While you are busy running a home, your old industry will keep turning. That is fine. You don’t need to keep pace with every single development or lose sleep over missed emails. Just don’t vanish completely.

It helps to keep the lines of communication slightly open. Maybe you meet an old work mate for a quick coffee and a moan about the commute once every six months. Perhaps you skim a trade magazine while the kettle boils or keep your LinkedIn profile ticking over. It doesn’t have to be heavy lifting. It is just about keeping a toe in the water so the temperature isn’t a total shock when you eventually decide to jump back in. Small, low-pressure actions now stop the rust from setting in.

Reframe Your Experience

There is a strange myth that staying home turns your brain to mush. Rubbish. Running a home is logistics management without the dedicated IT department. You are negotiating, budgeting, and putting out fires every day. You are developing patience and emotional intelligence that you simply cannot learn on a corporate away day.

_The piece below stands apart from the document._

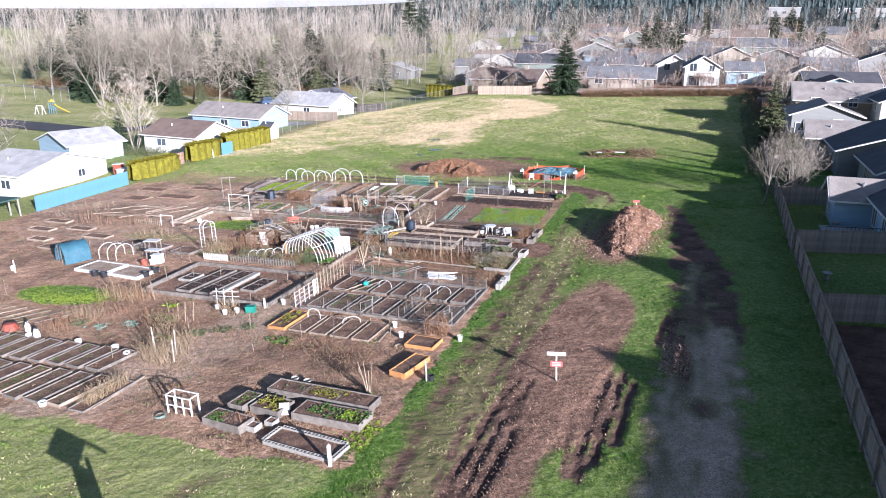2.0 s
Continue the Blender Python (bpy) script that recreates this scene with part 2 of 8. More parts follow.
OLIVE = leafy("olive_leaves", (0.09, 0.11, 0.06), (0.22, 0.23, 0.12))
STRAW = leafy("dry_stems", (0.24, 0.17, 0.10), (0.44, 0.34, 0.21))
RUST = leafy("rust_stems", (0.22, 0.12, 0.07), (0.40, 0.24, 0.14))
CHIP_BITS = leafy("chip_bits", (0.115, 0.066, 0.047), (0.36, 0.23, 0.165), through_light=0.0)
PALE_BITS = leafy("pale_bits", (0.20, 0.115, 0.065), (0.58, 0.40, 0.26), through_light=0.0)
GLASS = mat("window_glass", (0.05, 0.06, 0.08), (0.03, 0.04, 0.05), rough=0.08, contrast=0.1, bump=0, spec=0.8)
ASPHALT = mat("asphalt", (0.065, 0.065, 0.07), (0.05, 0.05, 0.052), scale=0.4, fine=20, contrast=0.25)

# ---- ground: one sheet to the horizon ----
def steps(*runs):
    out = []
    for a, b, n in runs:
        out += list(np.linspace(a, b, n, endpoint=False))
    return np.array(out + [runs[-1][1]])


def wobble(U, V, s, seed):
    """Cheap smooth noise from -1 to 1 on arrays."""
    r = np.random.RandomState(seed)
    out = np.zeros_like(U)
    for k in range(7):
        a, ph, f = r.uniform(0, 6.28), r.uniform(0, 6.28), r.uniform(0.6, 1.9) / s
        out += np.sin((U * math.cos(a) + V * math.sin(a)) * f * 6.28 + ph)
    return out / 4.0


def near_line(U, V, pts):
    """Distance to a line through points, and how far along it."""
    best, where = np.full_like(U, 1e9), np.zeros_like(U)
    side = np.zeros_like(U)
    run = 0.0
    for (a, b), (c, d) in zip(pts, pts[1:]):
        L = math.hypot(c - a, d - b)
        ex, ey = (c - a) / L, (d - b) / L
        s = np.clip((U - a) * ex + (V - b) * ey, 0, L)
        du, dv = U - (a + s * ex), V - (b + s * ey)
        r = np.hypot(du, dv)
        hit = r < best
        best = np.where(hit, r, best)
        side = np.where(hit, du * ey - dv * ex, side)
        where = np.where(hit, run + s, where)
        run += L
    return best, side, where


def blob(U, V, u, v, ru, rv, soft=0.25):
    r = np.hypot((U - u) / ru, (V - v) / rv) + 0.05 * wobble(U, V, 5.0, 3)
    return 1 - smooth(r, 1 - soft, 1 + soft)


TRACK = [(-7.5, 14.0), (-8.1, 24.0), (-8.7, 33.0), (-8.6, 45.0), (-8.7, 58.0), (-8.9, 70.0), (-8.1, 77.5), (-8.8, 80.2), (-10.5, 81.9), (-12.5, 83.1), (-16.0, 84.1), (-24.0, 83.4), (-34.0, 84.0), (-46.0, 85.2)]


def masks(U, V):
    w1, w2 = wobble(U, V, 3.0, 11), wobble(U, V, 1.9, 12)
    edge = 0.35 * w1 + 0.2 * w2
    garden = smooth(np.where(V > 64, -11.8, -11.3) - U + 0.7 * edge, -0.25, 0.25) * smooth(V - 25.5 + edge, -0.4, 0.4)
    top = np.where(U > -24, 81.0, np.where(U > -50, 82.0, np.where(U > -58, 80.0, 77.5)))
    garden *= smooth(top - V + edge * 1.5, -0.6, 0.6) * smooth(U + 67.5, 0, 0.5)
    garden *= 1 - 0.95 * blob(U, V, -41.8, 40.2, 4.0, 1.9) - 0.9 * blob(U, V, -40.6, 60.6, 3.6, 1.7)
    garden = np.clip(garden - 0.5 * blob(U, V, -45.5, 55.3, 5.0, 1.6) - 0.45 * blob(U, V, -33.5, 65.6, 3.4, 0.7) - 0.45 * blob(U, V, -28.5, 66.6, 2.4, 1.3) - 0.35 * blob(U, V, -55, 79, 8, 3), 0, 1)
    d, side, along = near_line(U, V, TRACK)
    tread = np.where(along > 60, 0.42, 0.5)
    ruts = np.maximum(np.exp(-((side - 0.95) / tread) ** 2), np.exp(-((side + 0.95) / tread) ** 2)) * smooth(2.4 - d, 0, 0.8)
    ruts *= 0.75 + 0.35 * w2
    ruts = np.maximum(ruts, 0.54 * smooth(2.3 - d + 0.6 * w1, -0.2, 0.8) * (1 - smooth(V, 62, 70)))
    turn = smooth(along, 62, 68)
    fade = smooth(U, -52, -40)
    mud = np.clip(ruts * (1 + 0.3 * turn) + (0.32 + 0.42 * (1 - smooth(along, 72, 79))) * turn * smooth(1.4 - d + 0.4 * w1, 0, 1.0), 0, 1) * np.where(along > 60, fade, 1.0)
    mud *= 1 - 0.25 * smooth(along, 38, 46) * (1 - smooth(along, 60, 64))
    mud *= 1 - 0.45 * smooth(along, 55, 60) * (1 - smooth(along, 60, 64))
    mud = np.maximum(mud, 0.8 * blob(U, V, -7.4, 20.5, 4.0, 5.0, 0.5))
    mud = np.maximum(mud, np.clip(0.30 + 0.5 * wobble(U, V, 3.4, 57), 0, 0.75) * blob(U, V, -14.0, 19.0, 9.0, 5.0, 0.5))
    chips = blob(U, V, -4.0, 39.0, 3.1, 13.0, 0.18) * (1 - 0.85 * blob(U, V, -1.8, 28.0, 1.9, 2.6)) * (1 - 0.9 * blob(U, V, -0.7, 40.5, 1.2, 4.5, 0.5))
    chips = np.maximum(chips, blob(U, V, -5.3, 26.0, 1.5, 6.5, 0.3))
    chips = np.maximum(chips, blob(U, V, -28.5, 93.5, 9.6, 6.7, 0.38) * np.clip(0.92 + 0.3 * w1 - 0.25 * blob(U, V, -35.5, 97.5, 2.6, 1.6, 0.6), 0.3, 1))
    chips = np.maximum(chips, 0.75 * blob(U, V, -4.8, 63.0, 2.5, 7.2, 0.35))
    chips = np.maximum(chips, 0.8 * blob(U, V, -10.7, 58.7, 1.4, 2.4, 0.3))
    lane, ls, la = near_line(U, V, [(3.0, 0), (2.5, 26), (2.5, 42), (1.9, 50), (1.8, 57.5)])
    wide, ws0, wa0 = near_line(U, V, [(3.3, 44), (3.0, 50), (2.4, 58)])
    half = np.interp(V, [0.0, 43.0, 48.0, 57.5], [2.05, 2.05, 1.0, 0.75])
    pale = smooth(half - lane + 0.45 * w1 + 0.3 * w2, -0.4, 0.8) * np.clip(0.95 + 0.22 * wobble(U, V, 4.5, 13) + 0.12 * w2, 0.4, 1)
    pale = pale * (1 - 0.35 * smooth(V, 46, 50))
    pale = pale * (1 - 0.40 * np.clip(0.6 + w1, 0, 1) * np.maximum(np.exp(-((ls - 0.15) / 0.28) ** 2), np.exp(-((ls + 1.2) / 0.3) ** 2)))
    border = 0.85 * smooth(np.interp(V, [0.0, 42.0, 48.0, 58.0], [2.4, 2.4, 1.5, 1.5]) - lane + 0.5 * w1 + 0.3 * w2, -0.2, 0.8)
    border = np.maximum(border, 0.8 * smooth(2.1 - wide + 0.5 * w1, -0.2, 0.9))
    tail, ts0, ta0 = near_line(U, V, [(1.9, 57), (1.3, 62), (0.4, 69), (-1.1, 76)])
    border = np.maximum(border, 0.85 * smooth(np.interp(V, [57.0, 76.0], [2.3, 0.9]) - tail + 0.4 * w1, 0, 0.9))
    for a, b, c, d2 in ((1.9, 46.5, 1.0, 2.6), (2.7, 35.2, 0.7, 0.9), (1.8, 38.5, 0.45, 2.6), (2.3, 51.5, 0.3, 3.5)):
        pale = pale * (1 - 0.8 * blob(U, V, a, b, c, d2, 0.8))
        border = np.maximum(border, 0.9 * blob(U, V, a, b, c, d2, 0.8))
    pd, ps, pa = near_line(U, V, [(-28.5, 25.0), (-27.6, 29.5), (-25.5, 33.0), (-24.5, 41.0)])
    walkway = smooth(2.6 - pd + 2 * edge, -0.6, 1.0) * garden
    right = np.interp(V, [100.0, 106.5, 112.0, 118.8, 131.8, 135.9, 143.9, 150.3, 158.9, 165.4], [-37.0, -33.0, -32.1, -34.4, -33.8, -26.1, -24.2, -28.2, -35.3, -38.0])
    low_end = np.interp(U, [-70, -66, -59, -53, -48, -33, -25], [87, 90, 96, 105, 107.5, 108, 111])
    ragged = 1.6 * wobble(U, V, 6, 23) + 0.9 * wobble(U, V, 2.0, 29)
    dry = smooth(right - U + ragged, -0.8, 1.6) * smooth(V - low_end + ragged, -1.0, 2.5) * smooth(160 - V, 0, 5) * smooth(U + 68, 0, 1.5)
    tall = np.exp(-((right - 6.5 - U) / 8.0) ** 2)
    dry = dry * np.clip(0.30 + 0.14 * smooth(-50 - U, 0, 6) + 0.70 * tall + 0.26 * wobble(U, V, 9, 27) + 0.22 * wobble(U, V, 2.6, 28), 0.12, 1)
    dry = dry * (1 - 0.75 * blob(U, V, -45.1, 133.2, 4.1, 4.6, 0.5)) * (1 - 0.6 * blob(U, V, -45.7, 150.3, 6.1, 6.1, 0.6)) * (1 - 0.7 * blob(U, V, -39.5, 115.0, 1.7, 3.9, 0.6))
    dry = np.maximum(dry, 0.34 * smooth(-69 - U, 0, 5) * smooth(V, 96, 120) * smooth(420 - V, 0, 60) * np.clip(0.8 + 0.4 * wobble(U, V, 17, 55), 0.3, 1))
    bald = 0.5 * smooth(-44 - U, 0, 6) * smooth(86 - np.abs(V - 80) * 3 - 70 + 4 * wobble(U, V, 4, 26), 0, 8) * smooth(U + 66, 0, 3)
    garden = np.maximum(garden, bald)
    mud = np.maximum(mud, smooth(U, 9.4, 9.8) * smooth(V - 30.5, -0.2, 0.2) * smooth(47.8 - V, -0.2, 0.2) * (U < 40))
    mud = np.maximum(mud, border * (1 - 0.9 * pale))
    chips = np.maximum(chips, 0.8 * smooth(V, 164, 169) * smooth(U, -62, -54) * smooth(1200 - V, 0, 100))
    for a, b, c, d2 in ((-32.5, 103.4, 0.9, 0.5), (-25.6, 101.0, 2.0, 0.7), (-22.0, 100.8, 1.6, 1.1), (-19.6, 99.9, 1.2, 0.5)):
        mud = np.maximum(mud, 0.85 * blob(U, V, a, b, c, d2, 0.6))
    for pts in ([(-38.4, 88.5), (-39.2, 91.5), (-39.6, 95.6), (-38.6, 98.5), (-36.4, 100.2), (-33.0, 100.8)], [(-40.0, 90.5), (-40.9, 95.0), (-39.8, 99.0), (-37.4, 101.0), (-31.0, 101.6), (-24.0, 101.4), (-20.0, 100.2)]):
        ad, a2, a3 = near_line(U, V, pts)
        mud = np.maximum(mud, 0.75 * smooth(0.3 - ad + 0.2 * w2, -0.1, 0.25) * np.clip(0.6 + 0.7 * w1, 0, 1))
    rut_deep = np.zeros_like(U)
    for a, b, c, d2 in ((-7.0, 19, -6.7, 35), (-6.4, 20, -6.0, 34), (-5.7, 19, -5.4, 31), (-2.3, 28, -2.0, 37), (-1.6, 29, -1.2, 38), (-0.9, 31, -0.6, 37), (0.2, 42.5, 0.4, 46.5), (0.7, 42.0, 0.9, 46.2), (1.3, 41.5, 1.4, 43.5)):
        td, ts2, ta2 = near_line(U, V, [(a, b), (c, d2)])
        mud = np.maximum(mud, smooth(0.30 - td + 0.1 * w2, -0.1, 0.16))
        rut_deep = np.maximum(rut_deep, smooth(0.26 - td + 0.08 * w2, -0.1, 0.14))
    for a, b, c, d2, k in ((-17.0, 35.6, 5.0, 1.9, 0.75), (-22.5, 33.4, 2.4, 1.2, 0.65), (-14.6, 32.4, 2.6, 1.0, 0.65), (-31.0, 37.5, 3.5, 1.6, 0.6), (-24.0, 28.2, 2.6, 1.0, 0.6), (-38.0, 46.5, 4.0, 1.5, 0.55), (-58.0, 62.0, 5.5, 3.5, 0.6), (-34.5, 55.5, 5.0, 4.0, 0.9), (-24.5, 60.0, 1.2, 5.0, 0.9)):
        mud = np.maximum(mud, k * blob(U, V, a, b, c, d2, 0.6) * np.clip(0.75 + 0.5 * w1, 0, 1))
    mud = np.maximum(mud, 0.95 * blob(U, V, -31.0, 59.8, 6.6, 4.9, 0.25))
    mud = np.maximum(mud, 0.9 * blob(U, V, -30.2, 69.3, 5.4, 3.6, 0.3))
    mud = np.maximum(mud, 0.95 * blob(U, V, -18.0, 59.6, 6.4, 4.6, 0.25))
    rut_deep = np.maximum(rut_deep, smooth(0.12 - np.abs(side + 0.95 + 0.2 * w1), -0.1, 0.15) * (along < 48) * (V > 22) * smooth(0.3 + w1, -0.3, 0.3))
    # tread marks of heavy wheels
    for a, b, c, d2 in ((-5.6, 26.5, -5.9, 35.5), (-1.9, 32.0, -1.5, 37.5), (-2.1, 28.0, -2.6, 33.0)):
        td, ts2, ta2 = near_line(U, V, [(a, b), (c, d2)])
        mud = np.maximum(mud, smooth(0.9 - td, 0, 0.5) * (0.55 + 0.45 * np.sin(ts2 * 9.0 + 0.5 * np.sin(V * 0.8))))
    lush = np.clip(blob(U, V, -41.8, 40.2, 4.0, 1.9) + blob(U, V, -40.6, 60.6, 3.6, 1.7) + 0.9 * smooth(-9.2 - U, -0.5, 1.0) * smooth(U + 12, 0, 0.4) * smooth(V, 18, 26) * smooth(83 - V, 0, 3) + (0.6 * smooth(9 - np.abs(V - 95), 0, 6) + 0.35 * smooth(V, 84, 90) * smooth(118 - V, 0, 12)) * smooth(U, -46, -26) + 0.7 * smooth(92 - V, 0, 12) * smooth(U, -12.5, -11) * smooth(V, 14, 30) * (1 - 0.9 * smooth(2.2 - d, 0, 0.8)), 0, 1)
    return dict(soil=garden, mud=mud, chips=chips, pale=np.maximum.reduce([pale, walkway * 0.6, 0.75 * blob(U, V, -38.3, 76.6, 1.1, 4.6, 0.4), 0.6 * blob(U, V, -39.5, 73.5, 2.0, 1.4, 0.5), 0.5 * blob(U, V, -54, 66, 13, 15, 0.4) * garden * np.clip(0.6 + 0.6 * w1, 0, 1)]), dry=dry, lush=lush, forest=smooth(V, 410, 520)), rut_deep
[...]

This is especially true for foster carers in the West Midlands and across the globe. You aren’t just “looking after kids.” You are managing relationships with social workers, fighting for educational support, and keeping meticulous records. You are effectively working within a multi-agency professional network, often dealing with trauma and complex behavioural needs. That isn’t downtime. That is high-level crisis management and advocacy. When you rewrite your CV, don’t hide this. Frame it boldly. You haven’t just been off work; you have been refining your resilience and adaptability.

The Comeback Plan

Walking into an interview after a few years away is nerve-racking. You might feel like an imposter in a suit. Shake that off. Be honest about where you have been. You took time out to raise a family or provide a home for vulnerable children. That is a strength, not a weakness.

Look for companies offering “returnships” or those shouting about their flexible working policies. The workplace culture in the UK is shifting. Employers are starting to realise that life experience counts for a lot. They want maturity. They want people who don’t flap when things go wrong. That is exactly what you bring to the table.

Careers are rarely straight lines anymore. They are squiggles. Taking a detour to care for others adds depth to your character that a decade at the same desk never could. When you decide to return, you aren’t starting from scratch. You are returning with more patience, more perspective, and a lot more life experience. Trust in what you have done, and step back in with your head high.